Depois do depoimento do General Mourão e os elogios feitos a ele pelo General Villas Boas o espectro do militarismo no governo volta a rondar o Brasil. De certo ainda é muito vivo na memória dos brasileiros a violência praticada pelos militares na ditadura que vai da década de sessenta até oitenta.

Mas, muito chama atenção que o Programa Fantástico – da TV Globo – tenha feito longa reportagem sobre a violência do tráfico na Rocinha (24/09/2017) e ao fim invocou na voz de Pedro Bial (o mesmo que entrevistou o Coronel Vilas Boas, numa conversa para lá de amistosa) um texto intitulado Democracia do Medo.

O texto funde a violência do tráfico com imagens da política nacional, insinuando que a única coisa que se democratiza no Brasil é o medo. Piora ainda quando o texto animado pelas imagens televisivas afirma que temos “medo do voto” e “medo de 2018”. Ficando evidente que as eleições (signo máximo da democracia brasileira, podem nos fazer mal).

Ao fim e ao cabo, estão questionando se o Brasil sai dessa crise pela via democrática ou pela via ditatorial de supressão dos direitos ao voto e a soberania política do povo com seu único instrumento de intervenção ordinária na vida política do país.

O elemento que mais instiga o povo a questionar a política hoje se plasmou na revolta contra a corrupção. Um tipo de corrupção que teria como únicos atores os detentores de mandato eletivo e seus colaboradores diretos. Assim, fica sugerido nas entrelinhas que com o fim da democracia (sem eleição em 2018) estaria sendo também combatido a corrupção. Mas se menos democracia equivale a menos corrupção, como era essa questão nos anos de chumbo da ditadura militar?

O pesquisador Paulo Henrique Campos (em entrevista à BBC Brasil em dezembro de 2016) afirmou sem ser refutado que o período militar no Brasil “consolidou a prática das propinas” para obter favorecimentos do estado em pleitos empresariais.

É conhecido que a Camargo Correa, por exemplo, cresceu de forma extraordinária na Ditadura militar e tinha ligações familiares com o interventor de São Paulo, Ademar de Barros (conhecido com o quem “rouba mais faz”).

A Odebrecht, por sua vez, foi que mais cresceu na ditadura e foi posta em pleno alinhamento com a PETROBRAS e todo o setor petroquímico. Quando Costa e Silva proíbe empresas estrangeiras de participar de licitações de obras no brasil, a Odebrecht sai em 1971 da 19º empreiteira em faturamento para 3º logo em 1973.

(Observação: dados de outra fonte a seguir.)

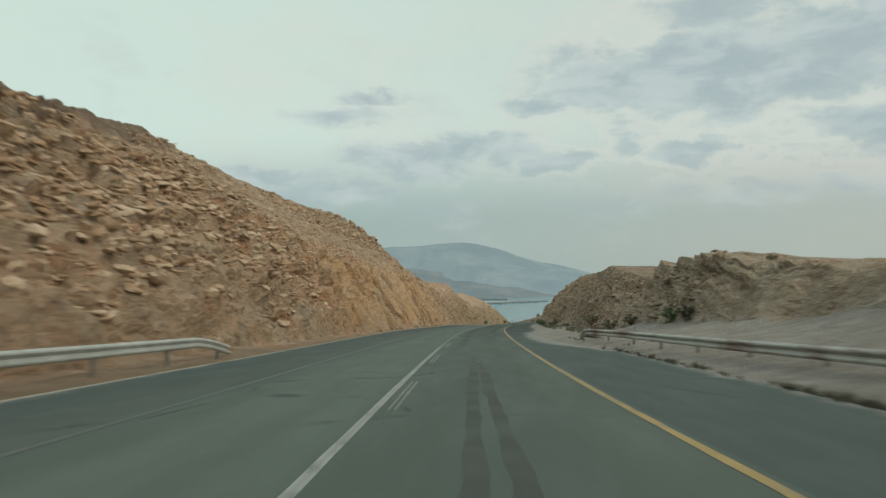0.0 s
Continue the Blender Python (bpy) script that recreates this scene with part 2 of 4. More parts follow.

Nesse embalo, a Andrade Gutierrez passou de 11º para 4º em faturamento. Na contramão da simpatia militar, a empreiteira Rabello (que esteve responsável por importantes obras no período JK e, por sua vez era desafeto dos militares no governo) foi a falência logo em 1970. Apenas o movimento extraordinário dessas empresas já seria o suficiente para levantar suspeitas.

Mas podemos lembrar alguns exemplos de casos com fortes indícios de corrupção durante a ditadura: a hidroelétrica de Itaipu tem na sua história a morte do então embaixador José Jobim que teria se suicidado depois de divulgar que escreveria um livro sobre a corrupção naquela obra; a ponte Rio-Niterói começou por 238 milhões de cruzeiros em 1971 e terminou por US$ 674 milhões de dólares (segundo O Globo à época, mas a IstoÉ falou em 5 bilhões); as hidroelétricas de Agua Vermelha e Tucuruí (segundo Élio Gaspari) teriam sido feitas pela Camargo Correia com facilitação de nomes poderosos do governo; tem também o caso Paranhos Fleury envolvido com tráfico de drogas e extermínio (segundo Ministério Público).

São muitos os casos e vale a pena um estudo mais aprofundado. Para tanto recomendo a leitura do livro Estranhas catedrais: as empreiteiras brasileiras e a ditadura civil-militar, 1964-1988, de Paulo Henrique Campos, publicado pela Universidade Federal Fluminense (2017), obra fortemente fundamentada.

Finalmente, não se trata simplesmente de apontar quem é mais corrupto. A questão é ter clareza que transparência, o controle social, o direito à informação e autonomia das instituições como Ministério Público e Policia Federal somente são possíveis em ambiente radicalmente democrático e, mais ainda, são fundamentais para o combate a corrupção em qualquer nível de poder.
* Elton Arruda é professor, geógrafo e presidente da CTB-Piauí.